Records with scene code
▼

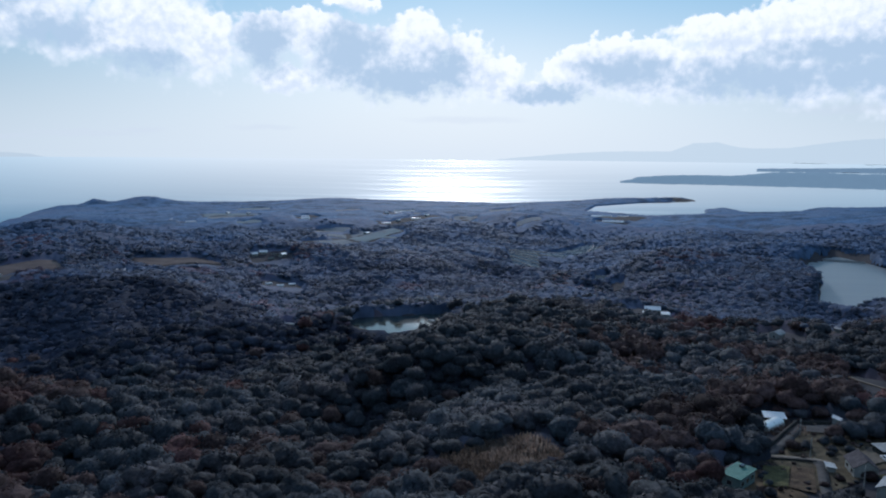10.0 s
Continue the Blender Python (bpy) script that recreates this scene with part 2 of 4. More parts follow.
def water(name, deep, rough, gloss, wave_scale, wave, streaks, coat=0.3, calm=None):
    """Water: fine waves in relief, and long streaks that shine more or less."""
    m = bpy.data.materials.new(name)
    m.use_nodes = True
    g = Nodes(m.node_tree)
    at = g.n("TexCoord", 3)
    h = g.math("ADD", g.noise(at, wave_scale, 6.0, 0.6), g.math("MULTIPLY", g.noise(g.vec("MULTIPLY", at, (1.0, 3.0, 1.0)), wave_scale * 0.06, 3.0), 4.0))
    normal = g.n("Bump", 0, None, Strength=wave, Distance=1.0, Height=h)
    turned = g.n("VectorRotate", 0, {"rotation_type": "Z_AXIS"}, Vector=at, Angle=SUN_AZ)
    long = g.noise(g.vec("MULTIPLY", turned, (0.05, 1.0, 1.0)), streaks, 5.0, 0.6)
    streak = g.step(long, 0.44, 0.60)
    col = g.mix(streak, (deep[0] * 0.97, deep[1] * 0.97, deep[2] * 0.98, 1), (deep[0] * 1.03, deep[1] * 1.03, deep[2] * 1.02, 1))
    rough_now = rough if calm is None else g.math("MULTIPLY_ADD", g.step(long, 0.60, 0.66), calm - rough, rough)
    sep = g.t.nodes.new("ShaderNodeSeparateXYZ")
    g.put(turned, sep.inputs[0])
    # the sea's glitter is painted into gloss and roughness, only below the sun
    below_sun = g.step(g.math("ABSOLUTE", sep.outputs[0]), 1500.0, 500.0)
    ripple = g.math("SUBTRACT", 0.52, g.math("MULTIPLY", g.math("MULTIPLY", streak, below_sun), 0.16)) if calm is None else rough_now
    coat = g.math("MULTIPLY_ADD", g.math("MULTIPLY", g.math("ADD", streak, 0.25), below_sun), 0.62, 0.15) if calm is None else coat
    bsdf = g.n("BsdfPrincipled", 0, None, Base_Color=col, Roughness=rough_now, IOR=1.36, Specular_IOR_Level=gloss, Coat_Weight=coat, Coat_Roughness=ripple, Coat_IOR=1.48 if calm is None else 1.333, Normal=normal)
    g.t.links.new(bsdf, g.t.nodes.new("ShaderNodeOutputMaterial").inputs[0])
    return m, g, bsdf


def far_water(name, deep, air):
    """The sea out towards the horizon, mixed with an emissive haze colour that grows with distance, most below the sun.
    """
    m, g, bsdf = water(name, deep, 0.85, 1.0, 0.08, 0.05, 0.012, 0.3)
    at = g.n("NewGeometry", 0)
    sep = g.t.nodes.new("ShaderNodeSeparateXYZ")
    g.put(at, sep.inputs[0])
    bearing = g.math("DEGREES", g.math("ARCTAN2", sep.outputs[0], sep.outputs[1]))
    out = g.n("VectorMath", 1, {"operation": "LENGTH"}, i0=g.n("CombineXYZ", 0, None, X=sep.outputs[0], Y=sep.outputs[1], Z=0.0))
    # share of the glowing haze colour put over the water
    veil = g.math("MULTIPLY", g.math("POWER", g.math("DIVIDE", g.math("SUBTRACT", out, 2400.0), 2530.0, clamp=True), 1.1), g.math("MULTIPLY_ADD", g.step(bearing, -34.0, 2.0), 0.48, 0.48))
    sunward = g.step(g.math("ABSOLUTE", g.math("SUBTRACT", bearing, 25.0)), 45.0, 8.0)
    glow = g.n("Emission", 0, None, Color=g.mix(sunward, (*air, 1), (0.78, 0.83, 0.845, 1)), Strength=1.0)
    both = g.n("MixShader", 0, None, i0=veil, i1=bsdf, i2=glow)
    g.t.links.new(both, [n for n in g.t.nodes if n.bl_idname == "ShaderNodeOutputMaterial"][0].inputs[0])
    return m


def distance_haze(name, near_tone, air):
    """Land so far off that the air's light is added to it as a glow."""
    m = bpy.data.materials.new(name)
    m.use_nodes = True
    g = Nodes(m.node_tree)
    at = g.n("TexCoord", 3)
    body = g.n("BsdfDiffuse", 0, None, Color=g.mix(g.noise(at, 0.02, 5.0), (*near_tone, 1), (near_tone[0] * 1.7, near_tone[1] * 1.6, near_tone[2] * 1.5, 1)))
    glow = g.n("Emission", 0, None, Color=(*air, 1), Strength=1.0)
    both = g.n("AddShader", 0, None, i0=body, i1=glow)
    g.t.links.new(both, g.t.nodes.new("ShaderNodeOutputMaterial").inputs[0])
    return m


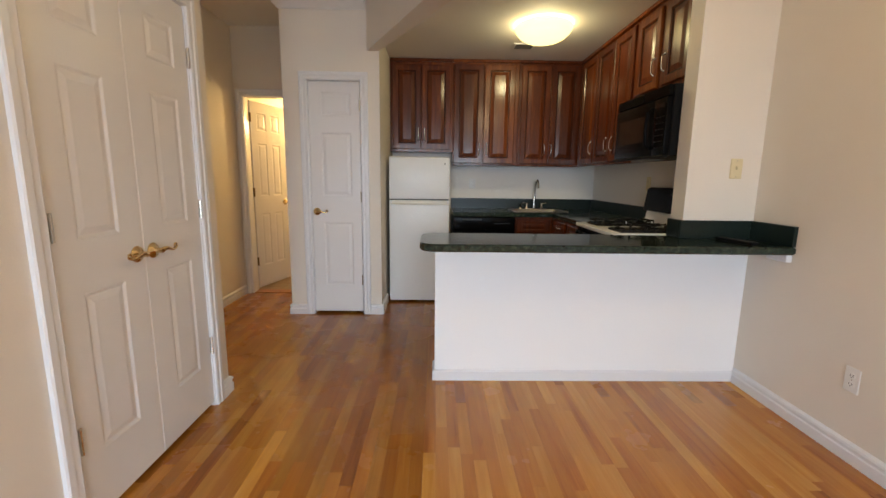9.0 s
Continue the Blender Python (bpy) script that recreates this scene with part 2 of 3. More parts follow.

▲

[Exercise details] Output all of the data exactly as it stands, minus any images.

[Task output]
10.0 s
Continue the Blender Python (bpy) script that recreates this scene with part 2 of 4. More parts follow.
def water(name, deep, rough, gloss, wave_scale, wave, streaks, coat=0.3, calm=None):
    """Water: fine waves in relief, and long streaks that shine more or less."""
    m = bpy.data.materials.new(name)
    m.use_nodes = True
    g = Nodes(m.node_tree)
    at = g.n("TexCoord", 3)
    h = g.math("ADD", g.noise(at, wave_scale, 6.0, 0.6), g.math("MULTIPLY", g.noise(g.vec("MULTIPLY", at, (1.0, 3.0, 1.0)), wave_scale * 0.06, 3.0), 4.0))
    normal = g.n("Bump", 0, None, Strength=wave, Distance=1.0, Height=h)
    turned = g.n("VectorRotate", 0, {"rotation_type": "Z_AXIS"}, Vector=at, Angle=SUN_AZ)
    long = g.noise(g.vec("MULTIPLY", turned, (0.05, 1.0, 1.0)), streaks, 5.0, 0.6)
    streak = g.step(long, 0.44, 0.60)
    col = g.mix(streak, (deep[0] * 0.97, deep[1] * 0.97, deep[2] * 0.98, 1), (deep[0] * 1.03, deep[1] * 1.03, deep[2] * 1.02, 1))
    rough_now = rough if calm is None else g.math("MULTIPLY_ADD", g.step(long, 0.60, 0.66), calm - rough, rough)
    sep = g.t.nodes.new("ShaderNodeSeparateXYZ")
    g.put(turned, sep.inputs[0])
    # the sea's glitter is painted into gloss and roughness, only below the sun
    below_sun = g.step(g.math("ABSOLUTE", sep.outputs[0]), 1500.0, 500.0)
    ripple = g.math("SUBTRACT", 0.52, g.math("MULTIPLY", g.math("MULTIPLY", streak, below_sun), 0.16)) if calm is None else rough_now
    coat = g.math("MULTIPLY_ADD", g.math("MULTIPLY", g.math("ADD", streak, 0.25), below_sun), 0.62, 0.15) if calm is None else coat
    bsdf = g.n("BsdfPrincipled", 0, None, Base_Color=col, Roughness=rough_now, IOR=1.36, Specular_IOR_Level=gloss, Coat_Weight=coat, Coat_Roughness=ripple, Coat_IOR=1.48 if calm is None else 1.333, Normal=normal)
    g.t.links.new(bsdf, g.t.nodes.new("ShaderNodeOutputMaterial").inputs[0])
    return m, g, bsdf


def far_water(name, deep, air):
    """The sea out towards the horizon, mixed with an emissive haze colour that grows with distance, most below the sun.
    """
    m, g, bsdf = water(name, deep, 0.85, 1.0, 0.08, 0.05, 0.012, 0.3)
    at = g.n("NewGeometry", 0)
    sep = g.t.nodes.new("ShaderNodeSeparateXYZ")
    g.put(at, sep.inputs[0])
    bearing = g.math("DEGREES", g.math("ARCTAN2", sep.outputs[0], sep.outputs[1]))
    out = g.n("VectorMath", 1, {"operation": "LENGTH"}, i0=g.n("CombineXYZ", 0, None, X=sep.outputs[0], Y=sep.outputs[1], Z=0.0))
    # share of the glowing haze colour put over the water
    veil = g.math("MULTIPLY", g.math("POWER", g.math("DIVIDE", g.math("SUBTRACT", out, 2400.0), 2530.0, clamp=True), 1.1), g.math("MULTIPLY_ADD", g.step(bearing, -34.0, 2.0), 0.48, 0.48))
    sunward = g.step(g.math("ABSOLUTE", g.math("SUBTRACT", bearing, 25.0)), 45.0, 8.0)
    glow = g.n("Emission", 0, None, Color=g.mix(sunward, (*air, 1), (0.78, 0.83, 0.845, 1)), Strength=1.0)
    both = g.n("MixShader", 0, None, i0=veil, i1=bsdf, i2=glow)
    g.t.links.new(both, [n for n in g.t.nodes if n.bl_idname == "ShaderNodeOutputMaterial"][0].inputs[0])
    return m


def distance_haze(name, near_tone, air):
    """Land so far off that the air's light is added to it as a glow."""
    m = bpy.data.materials.new(name)
    m.use_nodes = True
    g = Nodes(m.node_tree)
    at = g.n("TexCoord", 3)
    body = g.n("BsdfDiffuse", 0, None, Color=g.mix(g.noise(at, 0.02, 5.0), (*near_tone, 1), (near_tone[0] * 1.7, near_tone[1] * 1.6, near_tone[2] * 1.5, 1)))
    glow = g.n("Emission", 0, None, Color=(*air, 1), Strength=1.0)
    both = g.n("AddShader", 0, None, i0=body, i1=glow)
    g.t.links.new(both, g.t.nodes.new("ShaderNodeOutputMaterial").inputs[0])
    return m


9.0 s
Continue the Blender Python (bpy) script that recreates this scene with part 2 of 3. More parts follow.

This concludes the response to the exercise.